The human spirit, the brute spirit, the vegetable spirit–all are mere names to fill a void. The spirit of the oak, the beech, the pine, the palm–how different! how different the plan or idea or interior economies of each, though the chemical and mechanical processes are the same, the same mineral and gaseous elements build them up, the same sun is their architect! But what physical principle can account for the difference between a pine and an oak, or, for that matter, between a man and his dog, or a bird and a fish, or a crow and a lark? What play and action or interaction and reaction of purely chemical and mechanical forces can throw any light on the course evolution has taken in the animal life of the globe–why the camel is the camel, and the horse the horse? or in the development of the nervous system, or the circulatory system, or the digestive system, or of the eye, or of the ear?

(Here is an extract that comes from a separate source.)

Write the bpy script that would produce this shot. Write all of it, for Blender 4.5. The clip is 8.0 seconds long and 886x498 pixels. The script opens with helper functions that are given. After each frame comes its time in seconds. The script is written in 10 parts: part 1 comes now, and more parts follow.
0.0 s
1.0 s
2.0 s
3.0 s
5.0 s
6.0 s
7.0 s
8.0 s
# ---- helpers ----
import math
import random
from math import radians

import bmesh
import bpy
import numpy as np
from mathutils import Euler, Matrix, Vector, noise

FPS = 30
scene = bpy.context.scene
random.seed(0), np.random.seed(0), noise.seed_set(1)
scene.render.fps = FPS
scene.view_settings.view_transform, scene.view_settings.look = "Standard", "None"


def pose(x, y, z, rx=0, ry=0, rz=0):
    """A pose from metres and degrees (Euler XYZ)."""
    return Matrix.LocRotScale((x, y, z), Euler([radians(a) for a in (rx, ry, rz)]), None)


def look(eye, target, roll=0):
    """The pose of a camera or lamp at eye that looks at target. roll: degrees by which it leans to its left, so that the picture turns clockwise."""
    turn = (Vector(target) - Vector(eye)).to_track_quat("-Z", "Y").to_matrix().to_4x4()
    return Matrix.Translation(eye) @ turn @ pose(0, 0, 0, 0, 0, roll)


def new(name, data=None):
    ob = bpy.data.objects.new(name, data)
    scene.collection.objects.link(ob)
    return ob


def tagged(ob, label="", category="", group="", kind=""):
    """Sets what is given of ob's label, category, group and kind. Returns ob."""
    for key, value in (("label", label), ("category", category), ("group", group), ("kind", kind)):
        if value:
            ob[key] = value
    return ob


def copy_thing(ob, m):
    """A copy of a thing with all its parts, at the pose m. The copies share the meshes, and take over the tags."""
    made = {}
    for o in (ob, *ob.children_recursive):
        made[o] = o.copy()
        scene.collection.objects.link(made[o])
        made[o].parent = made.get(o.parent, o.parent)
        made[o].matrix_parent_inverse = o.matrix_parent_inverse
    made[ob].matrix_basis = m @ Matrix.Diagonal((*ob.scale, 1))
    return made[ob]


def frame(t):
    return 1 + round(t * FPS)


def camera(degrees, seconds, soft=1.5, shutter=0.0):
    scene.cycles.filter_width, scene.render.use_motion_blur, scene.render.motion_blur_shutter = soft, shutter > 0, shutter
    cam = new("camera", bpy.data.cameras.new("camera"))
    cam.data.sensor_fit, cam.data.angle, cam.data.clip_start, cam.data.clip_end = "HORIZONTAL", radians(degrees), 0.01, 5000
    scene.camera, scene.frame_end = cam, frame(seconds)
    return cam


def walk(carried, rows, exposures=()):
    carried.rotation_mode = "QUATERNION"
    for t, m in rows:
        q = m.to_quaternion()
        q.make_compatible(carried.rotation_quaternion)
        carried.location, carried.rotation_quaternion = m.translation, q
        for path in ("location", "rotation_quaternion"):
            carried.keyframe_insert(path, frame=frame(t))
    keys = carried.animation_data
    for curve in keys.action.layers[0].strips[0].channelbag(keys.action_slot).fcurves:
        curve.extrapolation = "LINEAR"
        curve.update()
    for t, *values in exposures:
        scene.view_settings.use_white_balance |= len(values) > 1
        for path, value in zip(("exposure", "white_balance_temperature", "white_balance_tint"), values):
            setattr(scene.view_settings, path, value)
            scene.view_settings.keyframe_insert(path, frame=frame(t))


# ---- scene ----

A living body is never in a state of chemical repose, but inorganic bodies usually are. Take away the organism and the environment remains essentially the same; take away the environment and the organism changes rapidly and perishes–it goes back to the inorganic. Now, what keeps up the constant interchange–this seesaw? The environment is permanent; the organism is transient. The spray of the falls is permanent; the bow comes and goes. Life struggles to appropriate the environment; a rock, for example, does not, in the same sense, struggle with its surroundings, it weathers passively, but a tree struggles with the winds, and to appropriate minerals and water from the soil, and the leaves struggle to store up the sun’s energy. The body struggles to eliminate poisons or to neutralize them; it becomes immune to certain diseases, learns to resist them; the thing is alive. Organisms struggle with one another; inert bodies clash and pulverize one another, but do not devour one another.